Friday, March 11, 2005

Anne Passes the Torch to her Children

Anne of Ingleside marks the last of the Anne books currently in my possession. There are two more, but I have been told that they have much less to do with Anne than with her children. The same might be said of this book, but she does come back into focus at several points in the narrative, even if her children hog the spotlight most of the time. I will probably get those last two books eventually, but I may not rush right out to do so.

I found the back-cover description on this book confusing. The first sentence places us directly at the beginning of the novel, but the second skips right to a moment 20 pages from the end of the book and speaks of it as though it were a great central conflict in the book. It struck me as rather misleading. I kept waiting for an unpleasant change in Gilbert’s demeanor, but by the time it happens it’s so late in the game it almost feels tacked on, especially after so many chapter focusing on the Blythe children.

There can be no question at this point that Anne is an adult. We see a bit of the old Anne in the beginning when she has a chance to wander through Avonlea with Diana and again, later in the book, when she puts forth great effort in an ill-conceived matchmaking attempt. Now comfortably settled at the stately manor of Ingleside, Anne presides over a brood of five – soon to be six – children and seems to be the envy of the town. Certainly her children worship her and share in her earlier capacity for getting into any number of unsettling situations.

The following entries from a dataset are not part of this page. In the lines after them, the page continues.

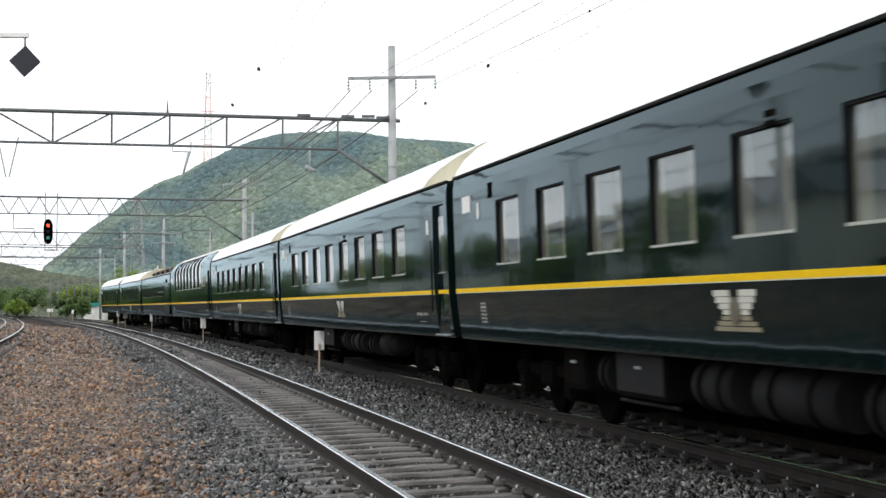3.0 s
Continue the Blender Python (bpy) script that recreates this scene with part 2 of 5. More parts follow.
def shell(x0, x1, openings, side, top=9.0):
    """The side of a car between two ends, with openings (x0, x1, z0, z1) and their reveals."""
    bm = bmesh.new()
    ts = sorted({float(i) for i in range(int(top) + 1)} | {round(at_height(z), 4) for o in openings for z in o[2:4]})
    xs = sorted({x0, x1} | {x for o in openings for x in o[:2]})
    spans = [(a, b, at_height(c), at_height(d)) for a, b, c, d in openings]
    verts = {}

    def v(x, t, depth=0.0):
        key = (round(x, 4), round(t, 4), depth)
        if key not in verts:
            y, z = at_section(t)
            verts[key] = bm.verts.new((x, side * (y - depth), z))
        return verts[key]

    for xa, xb in zip(xs, xs[1:]):
        for ta, tb in zip(ts, ts[1:]):
            if tb - ta < 1e-3:
                continue
            if any(a - 1e-4 <= xa and xb <= b + 1e-4 and c - 1e-3 <= ta and tb <= d + 1e-3 for a, b, c, d in spans):
                continue
            bm.faces.new((v(xa, ta), v(xb, ta), v(xb, tb), v(xa, tb)))
    for a, b, c, d in spans:
        mids = [t for t in ts if c - 1e-3 <= t <= d + 1e-3]
        for t0, t1 in zip(mids, mids[1:]):
            for x in (a, b):
                bm.faces.new((v(x, t0), v(x, t1), v(x, t1, 0.06), v(x, t0, 0.06)))
        for t in (mids[0], mids[-1]):
            inner = [x for x in xs if a - 1e-4 <= x <= b + 1e-4]
            for xa, xb in zip(inner, inner[1:]):
                bm.faces.new((v(xa, t), v(xb, t), v(xb, t, 0.06), v(xa, t, 0.06)))
    bmesh.ops.recalc_face_normals(bm, faces=bm.faces)
    return bm


def roof_shell(x0, x1, t0=9, low=1.0):
    bm = bmesh.new()
    pts = [(y, 3.29 + (z - 3.29) * low) for y, z in SECTION[t0:]]
    ring = [(y, z) for y, z in pts] + [(-y, z) for y, z in reversed(pts[:-1])]
    ends = [[bm.verts.new((x, y, z)) for y, z in ring] for x in (x0, x1)]
    for i in range(len(ring) - 1):
        f = bm.faces.new((ends[0][i], ends[0][i + 1], ends[1][i + 1], ends[1][i]))
        f.smooth = True
    return bm


def stepped_roof(half, t0):
    """A full roof whose leading end is cut back obliquely above a low deck; roof and its cream cut face."""
    pts = SECTION[t0:]
    ring = [(y, z) for y, z in pts] + [(-y, z) for y, z in reversed(pts[:-1])]
    roof, face = bmesh.new(), bmesh.new()

    def start(y):
        return -half + 0.5 + max(0.0, abs(y) - 0.92) * 2.6

    cut = sorted({0.92, -0.92} | {y for y, z in ring}, reverse=True)
    top = [(y, np.interp(-y, [-q for q, _ in ring], [z for _, z in ring])) for y in cut]
    front = [roof.verts.new((start(y), y, z)) for y, z in top]
    back = [roof.verts.new((half, y, z)) for y, z in top]
    for i in range(len(top) - 1):
        roof.faces.new((front[i], front[i + 1], back[i + 1], back[i])).smooth = True
    hi = [face.verts.new((start(y), y, z - 0.004)) for y, z in top]
    lo = [face.verts.new((start(y), y, 3.27 + (z - 3.29) * 0.10)) for y, z in top]
    for i in range(len(top) - 1):
        face.faces.new((hi[i], hi[i + 1], lo[i + 1], lo[i]))
    return roof, face


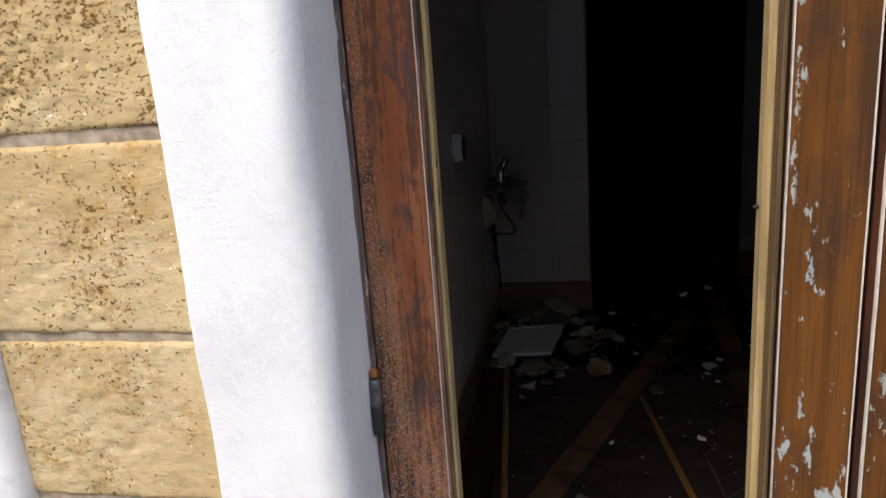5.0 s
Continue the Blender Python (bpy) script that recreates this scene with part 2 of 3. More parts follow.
def floor_paint(name):
    g = Graph(name, 0.5, 0, 0.3)
    co = g.at(shift=8.0)
    world_ = g.t.nodes.new("ShaderNodeNewGeometry").outputs["Position"]
    dust = g.noise(world_, 3.2, 6, 0.62)
    speck = g.noise(world_, 75, 4, 0.65)
    tone = g.mix(g.random(), (0.0195, 0.0105, 0.0108), (0.03, 0.0155, 0.016))
    tone = g.mix(g.step(g.noise(co, 30, 5, 0.6), 0.4, 0.7, 0, 0.5), tone, (0.028, 0.0165, 0.0175))
    sep = g.t.nodes.new("ShaderNodeSeparateXYZ")
    g.put(sep.inputs[0], world_)
    # plaster dust has blown in from the door and settled along the east wall
    drift = g.math("SUBTRACT", g.math("MULTIPLY", sep.outputs[0], 0.6), g.math("MULTIPLY", sep.outputs[1], 0.42))
    drift = g.math("ADD", g.math("ADD", drift, g.math("MULTIPLY", dust, 1.0)), g.math("MULTIPLY", speck, 0.35))
    for cx, cy, reach in SPILLS:
        d = g.t.nodes.new("ShaderNodeVectorMath")
        d.operation = "DISTANCE"
        g.put(d.inputs[0], world_)
        d.inputs[1].default_value = (cx, cy, 0.0)
        drift = g.math("ADD", drift, g.math("MULTIPLY", g.step(d.outputs["Value"], 0.0, reach, 0.36, 0.0), g.step(g.noise(world_, 24, 6, 0.7), 0.38, 0.62)))
    col = g.mix(g.step(drift, 0.55, 1.25, 0.02, 0.6), tone, (0.235, 0.235, 0.245))
    col = g.mix(g.step(speck, 0.66, 0.75, 0, 0.35), col, (0.4, 0.39, 0.39))
    g.bump(speck, 0.3, 0.001)
    return g.done(col, g.step(dust, 0.4, 0.65, 0.38, 0.75))


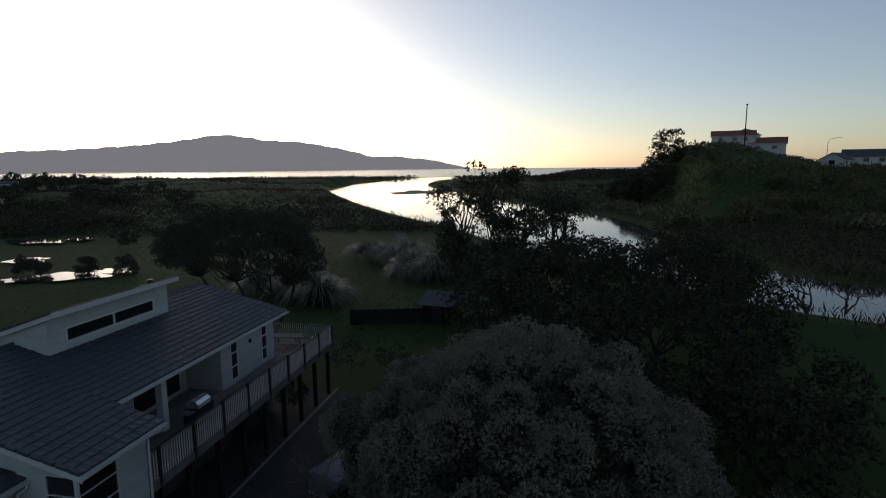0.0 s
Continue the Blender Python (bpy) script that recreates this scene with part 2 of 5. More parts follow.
def prism(bm, poly, axis, a, b):
    """A flat polygon of (p, q) pairs drawn out along an axis from a to b."""
    def at(p, q, w):
        return {"x": (w, p, q), "y": (p, w, q), "z": (p, q, w)}[axis]
    lo = [bm.verts.new(at(p, q, a)) for p, q in poly]
    hi = [bm.verts.new(at(p, q, b)) for p, q in poly]
    bm.faces.new(lo)
    bm.faces.new(hi[::-1])
    for i in range(len(poly)):
        j = (i + 1) % len(poly)
        bm.faces.new((lo[i], hi[i], hi[j], lo[j]))


def tube(bm, pts, r0, r1, sides=8):
    """A tapered round bar along points."""
    rings, n = [], len(pts)
    pts = [Vector(p) for p in pts]
    for i, p in enumerate(pts):
        d = (pts[min(i + 1, n - 1)] - pts[max(i - 1, 0)]).normalized()
        a = d.orthogonal().normalized()
        b = d.cross(a)
        r = r0 + (r1 - r0) * i / max(n - 1, 1)
        rings.append([bm.verts.new(p + (a * math.cos(k * math.tau / sides) + b * math.sin(k * math.tau / sides)) * r) for k in range(sides)])
    for i in range(n - 1):
        q, s = rings[i], rings[i + 1]
        best = min(range(sides), key=lambda o: sum((q[k].co - s[(k + o) % sides].co).length for k in (0, sides // 3, 2 * sides // 3)))
        for k in range(sides):
            bm.faces.new((q[k], q[(k + 1) % sides], s[(k + 1 + best) % sides], s[(k + best) % sides]))
    bm.faces.new(rings[0][::-1])
    bm.faces.new(rings[-1])


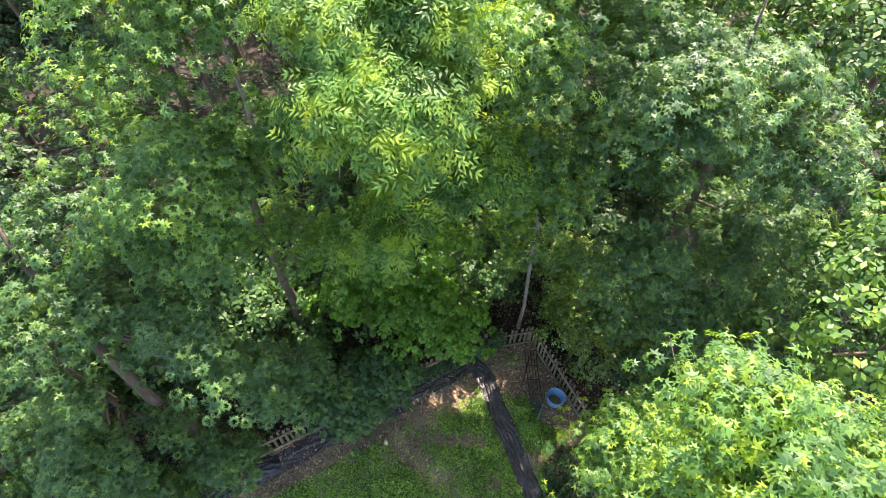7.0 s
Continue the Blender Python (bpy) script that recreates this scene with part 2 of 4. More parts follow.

It is the children on whom Montgomery focuses most of her attention: Jem (named in honor of Captain Jim), the oldest and perhaps most practical of the bunch; Walter, an especially imaginative boy reminiscent of Anne’s beloved pupil Paul; Nan and Di, a pair of twins – which Anne just can’t seem to escape – who, rather to their mother’s dismay, look and think nothing alike; Shirley, the youngest boy who is scarcely mentioned in the book at all; and Rilla, who is born during the course of the book and completes the Blythe crew. Each of the children have their own adventures chronicled in this volume – except, unless it was so insubstantial I forgot it as soon as I read it, for Shirley. (And is it just me, or is Shirley a rather inappropriate name for a boy?)

I think I enjoyed the first portion of this book the most. It is during this part that the Blythe household is overshadowed by an affliction by the name of Aunt Mary Maria. The dourest of sourpusses, this 55-year-old woman makes the Blythes miserable, casting a pall over their otherwise cheery household. But they cannot turn her out, in spite of the fact that she has a home of her own that is lying vacant, because of Gilbert’s sense of family loyalty. How they eventually manage to get rid of her is surprising and makes for a very satisfying conclusion to that problem. As I read this part of the book, I found myself thinking again and again that they had to get rid of this horrible woman, knowing deep down that the book would be less interesting without her. In fact, she provides a crucial conflict at the beginning of the book. Without that, the remainder of the novel is unfocused, mostly a series of vignettes concerning the misadventures of the young Blythes.

I enjoyed this book, and I found the antics of Anne’s children amusing. But it did make for a rather odd reading experience, with the focus jumping around so much. At least Anne has the beginning and end of the book to herself, and we are able to get a glimpse of how she has changed – and hasn’t – over the course of the book. It almost seems, though, that Mary Maria could have had a book to herself had the details of her stay been expanded upon more and that the rest of the book could have stood on its own as a series of adventures with nothing in particular tying them together except for the Blythe name. In any case, this is a very different Anne book from the fifth. Having actually been written after the fourth, it reintroduces Rebecca Dew and allows her and Susan to become fast friends. It retains the anecdotal quality of that book, wherein the most pressing conflict was similarly resolved within the first quarter of the novel.

This is still a very worthwhile addition to the Anne chronicles, but it shifts away from Anne herself to her children, introducing a whole new generation of youngsters with whom, it can be hoped, we will eventually fall in love. I suspect, however, that when I do read the last two books, none of them will be able to capture my fancy nearly so strongly as that plucky, red-headed orphan who talked Matthew’s ear off on the ride to Green Gables.